Trade surpluses keep rolling in

Tricks of the trade

The international trade balance came in at a preliminary surplus of $977 million in April 2018, making it 11 surpluses out of the past 12 months (the month of December being an anomalous deficit thanks to Cyclone Debbie's unwelcome disruption). 

The monthly result was down by $754 million from an upwardly revised $1.73 billion in March.

But you get these up and downs. 

And anyway, in spite of the weather-related blip the cumulative trade surplus over the past 18 months has been a thumping $22½ billion, so there's not exactly too much wrong with that. 


The resources boom, then, is beginning to bear fruit as the export phase ramps up.

Iron ore export values have remained solid, while in June coal prices are now being driven to multi-year highs in Asia, due to simultaneously strong demand from China, India, Japan, and South Korea. 

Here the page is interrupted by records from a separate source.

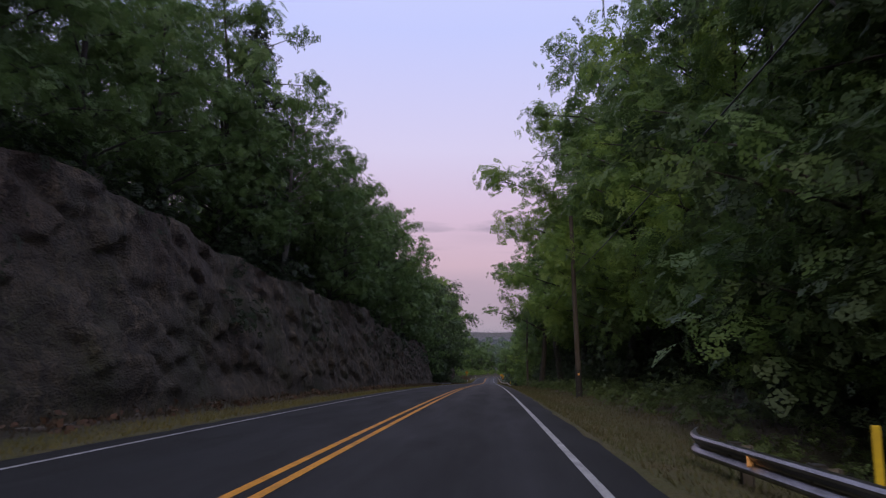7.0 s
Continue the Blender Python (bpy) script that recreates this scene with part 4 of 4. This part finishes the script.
def rail_mid(s):
    return float(table(s, ((0, 0.21), (60, 0.20), (105, 0.11), (170, 0.13), (300, 0.20), (350, 0.17), (375, 0.11), (405, 0.23), (500, 0.23)))) + 0.015 * math.sin(s * 0.13) + 0.012 * math.sin(s * 0.51)


first = guardrail(first_offset, rail_mid, -17.3, 184.63, [11.5 + 11.43 * i for i in range(16)], "galvanized steel guardrail on short posts along the roadside drop")
second = guardrail(second_offset, lambda s: rail_mid(s) - 0.085 * max(0, 300.5 - s), 293.8, 510, [304 + 11.43 * i for i in range(15)], "galvanized steel guardrail with a sunken end beside the road")
guardrail(lambda s: -6.6 - 0.42 * max(0, 315.5 - s), lambda s: 0.0, 300.5, 317.6, [], "short weathered guardrail round the pull-off")


def fan_end(thing, s, l):
    """The curled end piece of a rail."""
    pts = []
    for j in range(9):
        q = j / 8
        h = radians(heading(s))
        a = h - q * q * 0.7
        p = road(s, l, rail_mid(s)) + Vector((0.2 * q * q, 0.62 * q, 0.02 * q))
        pts.append((p, Vector((math.cos(a), math.sin(a), 0)), 1 + 0.15 * q))
    part("end_piece", *beam_piece(pts), M["steel"], thing, "flared curled end piece")


fan_end(first, 184.63, first_offset(184.63))


# ---- delineators and small markers ----
def marker(s, l, tall, mat, label, lean=0.0, turn=0.0, name="delineator_post"):
    p = road(s, l)
    z = float(terrain(p.x, p.y))
    ob = tagged(new(name), label, "delineator", "delineators beside the road")
    ob.matrix_basis = pose(p.x, p.y, z, 0, lean, heading(s) + turn)
    bm = [box(0.09, 0.035, tall + 0.3, (0, 0, tall / 2 - 0.15), 0.012)]
    part("stake", *bm[0], M[mat], ob)
    if mat == "marker":
        part("reflector", *box(0.07, 0.006, 0.12, (0, -0.0215, tall - 0.12), 0.0), M["reflector_white"], ob)
        part("base_sleeve", *box(0.11, 0.055, 0.18, (0, 0, 0.06), 0.01), M["tar"], ob, "dark ground sleeve")
    return ob


for i, s in enumerate((0.3, 24.4, 46.6, 69.6, 92.4, 116.8, 138.6, 161.5)):
    marker(s, 6.3, 1.2, "marker", "white flexible delineator post behind the guardrail", 2.5 * math.sin(i * 2.1))
for i, s in enumerate((328, 349.6, 373, 395.6, 416.8, 434.8, 451)):
    marker(s, 6.3, 1.15, "marker", "white flexible delineator post behind the guardrail", (1, -1, 2, 0, 9, 2, 1)[i])
for s, l, h, lean in ((390.5, -5.75, 1.05, 0), (421, -5.5, 0.7, -8), (431, -5.5, 1.1, 1), (458, -5.4, 1.05, 2), (485, -5.4, 1.05, 0)):
    marker(s, l, h, "marker", "white delineator post on the grassy verge", lean)
marker(181.7, 6.25, 1.0, "marker_yellow", "yellow marker post behind the guardrail end", 1)
marker(304.7, 6.4, 1.05, "marker_yellow", "yellow marker post behind the guardrail", 0)


# ---- signs ----
def text_mesh(name, body, size, mat, parent, at, thick=0.002):
    cu = bpy.data.curves.new(name, "FONT")
    cu.body, cu.size, cu.extrude, cu.offset = body, size, thick, 0.012 * size / 0.3
    cu.align_x, cu.align_y = "CENTER", "CENTER"
    tmp = bpy.data.objects.new(name, cu)
    scene.collection.objects.link(tmp)
    me = bpy.data.meshes.new_from_object(tmp.evaluated_get(bpy.context.evaluated_depsgraph_get()))
    bpy.data.objects.remove(tmp)
    me.materials.clear()
    me.materials.append(mat)
    ob = new(name, me)
    ob.parent = parent
    ob.matrix_local = pose(*at, 90, 0, 0)
    return ob


def plate(points, thick):
    """A flat plate from its outline in x, z; its face towards -y."""
    n = len(points)
    v = [(x, -thick / 2, z) for x, z in points] + [(x, thick / 2, z) for x, z in points]
    f = [tuple(range(n)), tuple(range(2 * n - 1, n - 1, -1))] + [(i, i + n, (i + 1) % n + n, (i + 1) % n) for i in range(n)]
    return v, f


def rounded(w, h, r, turned=0.0):
    pts = []
    for cx, cz, a0 in ((w / 2 - r, h / 2 - r, 0), (-w / 2 + r, h / 2 - r, 90), (-w / 2 + r, -h / 2 + r, 180), (w / 2 - r, -h / 2 + r, 270)):
        for k in range(5):
            a = radians(a0 + k * 22.5)
            x, z = cx + r * math.cos(a), cz + r * math.sin(a)
            t = radians(turned)
            pts.append((x * math.cos(t) - z * math.sin(t), x * math.sin(t) + z * math.cos(t)))
    return pts[::-1]


def border(w, h, r, turned, width, at):
    """A thin frame line set proud of a plate."""
    a, b = rounded(w, h, r, turned), rounded(w - 2 * width, h - 2 * width, max(0.005, r - width), turned)
    n = len(a)
    v = [(x, at[1], z + at[2]) for x, z in a] + [(x, at[1], z + at[2]) for x, z in b]
    return v, [(i, (i + 1) % n, (i + 1) % n + n, i + n) for i in range(n)]


def ribbon_shape(path, width, y):
    v, f = [], []
    for i, (x, z) in enumerate(path):
        x0, z0 = path[max(0, i - 1)]
        x1, z1 = path[min(len(path) - 1, i + 1)]
        d = math.hypot(x1 - x0, z1 - z0)
        nx_, nz_ = -(z1 - z0) / d * width / 2, (x1 - x0) / d * width / 2
        v += [(x + nx_, y, z + nz_), (x - nx_, y, z - nz_), (x + nx_, y + 0.003, z + nz_), (x - nx_, y + 0.003, z - nz_)]
    for i in range(len(path) - 1):
        a, b = 4 * i, 4 * i + 4
        f += [(a, b, b + 1, a + 1), (a, a + 2, b + 2, b), (a + 1, b + 1, b + 3, a + 3)]
    return v, f


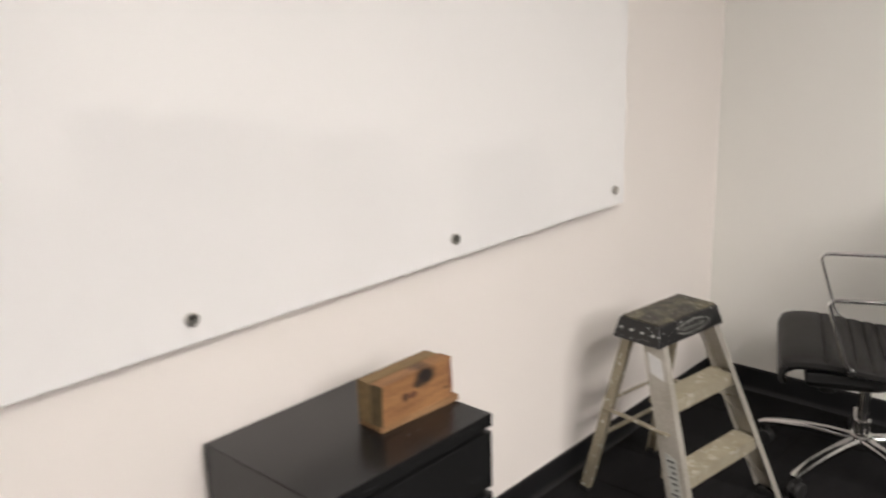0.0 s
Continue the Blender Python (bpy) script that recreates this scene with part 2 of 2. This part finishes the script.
def sweep(points, w, h=None, seg=10, power=2.0, up=(0, 0, 1)):
    """A rod along a polyline; w and h are half sizes, numbers or functions of 0..1."""
    pts = [Vector(p) for p in points]
    bm, rings = bmesh.new(), []
    for i, p in enumerate(pts):
        d = (pts[min(i + 1, len(pts) - 1)] - pts[max(i - 1, 0)]).normalized()
        side = d.cross(Vector(up))
        side = side.normalized() if side.length > 1e-4 else Vector((1, 0, 0))
        top = side.cross(d).normalized()
        f = i / (len(pts) - 1)
        ww = w(f) if callable(w) else w
        hh = ww if h is None else (h(f) if callable(h) else h)
        ring = []
        for k in range(seg):
            a = 2 * math.pi * (k + 0.5) / seg
            c, s = math.cos(a), math.sin(a)
            c, s = math.copysign(abs(c) ** (2 / power), c), math.copysign(abs(s) ** (2 / power), s)
            ring.append(bm.verts.new(p + side * c * ww + top * s * hh))
        rings.append(ring)
    for a, b in zip(rings, rings[1:]):
        for k in range(seg):
            bm.faces.new((a[k], a[(k + 1) % seg], b[(k + 1) % seg], b[k]))
    bm.faces.new(rings[0][::-1])
    bm.faces.new(rings[-1])
    return bm


def channel(a, b, width, depth, wall, front, lip_side):
    """A C-shaped rail from a to b: web `width` along `front`, flanges `depth` towards lip_side."""
    a, b = Vector(a), Vector(b)
    f, s = Vector(front).normalized(), Vector(lip_side).normalized()
    prof = [(-width / 2, 0), (width / 2, 0), (width / 2, depth), (width / 2 - wall, depth), (width / 2 - wall, wall),
            (-width / 2 + wall, wall), (-width / 2 + wall, depth), (-width / 2, depth)]
    bm = bmesh.new()
    lo = [bm.verts.new(a + f * u + s * v) for u, v in prof]
    hi = [bm.verts.new(b + f * u + s * v) for u, v in prof]
    for k in range(8):
        bm.faces.new((lo[k], lo[(k + 1) % 8], hi[(k + 1) % 8], hi[k]))
    for r in (lo, hi):
        bm.faces.new((r[0], r[1], r[2], r[3], r[4], r[5], r[6], r[7]))
    return bm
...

So there's a further windfall in the post for Australian mining revenues and royalties. 

Meanwhile services exports are running pretty hot too. 

Underpinning all of the above, gas exports are breaking records by the month, approaching $3 billion for the month of April alone as Gladstone LNG fires up.

There's plenty more where this came from, too, with Santos announcing a total of nearly $1½ billion dollars of further investment in Queensland LNG.


Despite a moderate 2.2 per cent monthly decline, exports were 11.3 per cent higher than a year earlier, with annual exports to China nudging back above $100 billion.

Thus a heady combination of bulk commodities, gold, and services exports have driven record high annual revenues over the past year. 


At the state level, Western Australia's trade balance has stabilised, and Queensland will now enjoy the LNG boost and a period of resurgent coal prices. 


Finally, inbound tourism services is zooming along with phenomenal strength - largely due to Chinese tourism - with credits notching another all-time high in April. 


Overall, while the domestic economy has been spluttering along a bit at times, there's plenty to cheer in terms of international trade right now.